Zeca Mato Grosso baixara portaria no acampamento do projeto Palmeirópolis:
Artigo 1º: A partir dessa data, fica proibido o transporte de gueroba[1], mangas, bananas e outros comestíveis, animais vivos ou mortos e qualquer outra carga que não seja de estrito interesse do projeto, nos veículos da Companhia, em deslocamento para Goiânia.
Artigo 2º: Revoguem-se as disposições em contrário.
E Zeca tinha razões para essa medida radical. Afinal, nos dias de partida para a capital goiana, os motoristas, técnicos e sondadores, principalmente, vinham com uma tralha tão grande de “coisinhas” para levar pra casa, que às vezes não sobrava espaço no veículo, para as amostras e equipamentos de trabalho. Por mais que se pedisse, não adiantava.
E tinha o Zé Honório, nome fictício. Este era um dos campeões em levar carga comestível, para adoçar a boca da “dona onça”, como ele mesmo falava. Consciência pesada é fogo! Era motorista do Zeca e um grande puxa-saco. Fazia de tudo para agradar ao chefe e não perder o status.
Na primeira viagem para Goiânia, após a vigência da portaria, Zeca não acreditou, quando, cinco horas da manhã, Zé Honório encostou o carro no barraco, para pegar as bagagens e não havia mais espaço para nada. O Toyota estava até o topo de talos de gueroba, cuidadosamente cobertos com lona, certamente para que o chefe pensasse tratar-se de amostras. Mas, desconfiado, Zeca suspendeu a lona e decretou, com base em sua portaria:
- Nada disso! Pode tirar todas essas guerobas daí e jogar fora! No carro, só vão as amostras!
Zé Honório, pego de surpresa e sem defesa em causa própria, saiu-se com essa pérola:
- Bem doutor, na verdade, as minhas eu já tirei. Aliás, nem botei no Toyota. Essas aí, foi seu Cunha que mandou de presente para o senhor e eu achei que o senhor ia gostar, porque sei que dona Lúcia aprecia por demais um cozido de gueroba.

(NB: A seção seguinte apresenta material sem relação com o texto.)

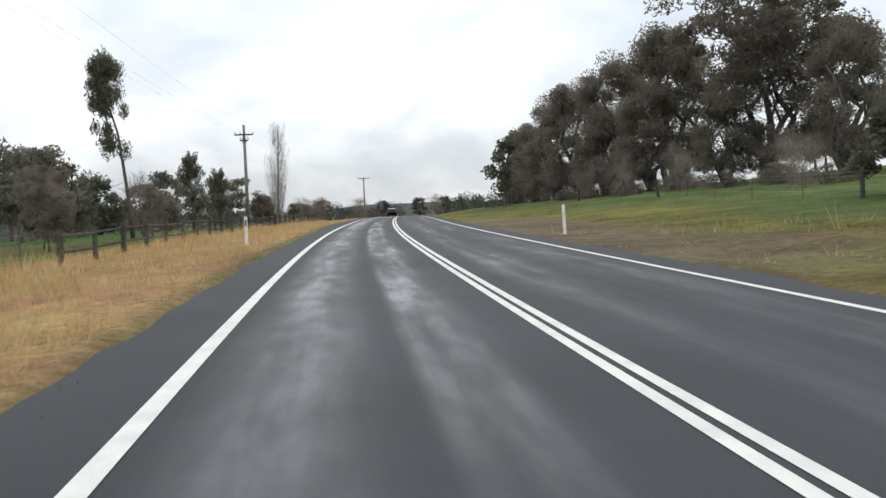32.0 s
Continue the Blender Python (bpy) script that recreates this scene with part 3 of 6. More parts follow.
def build_road():
    s0, s1 = -60.0, 1240.0
    n = 1301
    ss = np.linspace(s0, s1, n)
    cx, d = road_x(ss)
    k = np.sqrt(1 + d * d)
    cols = np.array([-4.25, -4.12, -2.0, 0.0, 2.0, 4.0, 4.13])
    sink = np.array([-0.08, 0, 0, 0, 0, 0, -0.08])
    edge = 0.035 * np.sin(ss * 0.9) + 0.03 * np.sin(ss * 2.3 + 1) + np.random.default_rng(5).normal(0, 0.032, n)
    frayed = edge + 0.05 * np.sin(ss * 0.37 + 2) + np.abs(np.random.default_rng(6).normal(0, 0.05, n))
    v, uvs = [], []
    for j, u in enumerate(cols):
        uu = u + (edge - widened(ss) if j < 2 else -frayed if j > 4 else 0 * edge)
        v.append(np.stack([cx + uu / k, ss - uu * d / k, road_z(ss) + sink[j]], 1))
        uvs.append(np.stack([uu, ss], 1))
    v, uvs = np.concatenate(v), np.concatenate(uvs)
    i = (np.arange(len(cols) - 1)[:, None] * n + np.arange(n - 1)[None]).ravel()
    f = np.stack([i, i + n, i + n + 1, i + 1], 1)
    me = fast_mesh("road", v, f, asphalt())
    lay = me.uv_layers.new(name="lane")
    lay.data.foreach_set("uv", uvs[f.ravel()].astype(np.float32).ravel())
    me.polygons.foreach_set("use_smooth", np.ones(len(f), bool))
    road = tagged(new("road", me), "dark grey damp asphalt two-lane country road", "road", kind="structure")
    for name, u in (("edge_line", -3.2), ("edge_line", 3.2)):
        w = 0.075 if u < 0 else 0.06
        part(name, strip(name, s0, s1, u - w, u + w, 0.005, M_LINE), road, "white painted edge line")
    part("centre_line", strip("centre_line", 396.8, s1, -0.165, -0.06, 0.005, M_LINE), road, "white painted barrier line")
    part("centre_line", strip("centre_line", 593.9, s1, 0.005, 0.11, 0.005, M_LINE), road, "white painted barrier line")
    # patched seams and a repaired square
    for s, u0, u1, w in ((628.8, -3.0, -2.1, 0.07), (853.9, 0.45, 1.5, 0.6), (641, -1.1, -0.3, 0.06), (700, 0.6, 1.6, 0.05), (523, -2.6, -1.7, 0.05)):
        part("seam", strip("seam", s, s + w, u0, u1, 0.004, M_SEAM), road, "thin pale patched seam")
    part("road_patch", strip("road_patch", 711.7, 713.3, -2.9, -2.5, 0.004, M_SEAM, 1.2), road, "pale worn repair in the asphalt")
    s = 11.68 - 60
    while s < 594:
        if s + 3 < 396:
            part("dash", strip("dash", s, s + 3, -0.055, 0.055, 0.005, M_LINE, 1.5), road)
        else:
            part("dash", strip("dash", s, s + 3, 0.005, 0.11, 0.005, M_LINE, 1.5), road)
        s += 12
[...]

Zeca demorou a responder. Zé Honório pegara pesado. Não só Lúcia, sua esposa, mas ele e as crianças, todos em casa eram fãs dessa delícia do cerrado goiano, cozida em molho de açafrão. Ademais, o lance de “as minhas eu já tirei” o deixara meio desconcertado, com um sentimento de culpa não previsto.
Sentindo que o chefe dera uma amolecida, o Zé arrematou, teatral:
- Mas não tem problemas não doutor. Se o senhor não quiser, a gente tira agorinha mesmo.
A reação do Zeca foi instintiva:
- Não! Dessa vez passa. Já que tá tudo arrumado e eu tenho muita pressa, vamos deixar, para não atrasar a viagem. Mas que seja a última vez, ouviu seu Zé Honório!! A última vez!
Com um risinho disfarçado entre os lábios, o motorista deu um jeito na bagagem do chefe e partiram sem mais delongas. Desnecessário dizer que, em Goiânia, o Zeca ficou só com alguns talos, deixando 80% da carga para seu legítimo dono.
Isso é o que eu chamo de autêntico jeitinho brasileiro. Enquanto isso, a portaria, com todo o seu rigor, continuou lá, em plena vigência, pregada nas portas de todos os barracos. Isso me faz lembrar antigo superintendente da CPRM em Goiânia, que dizia:
- As leis são como as mulheres. Só se revelam por inteiro, depois de defloradas.
Será? Particularmente, prefiro não opinar, deixando a critério do leitor concordar ou não. Apenas registro.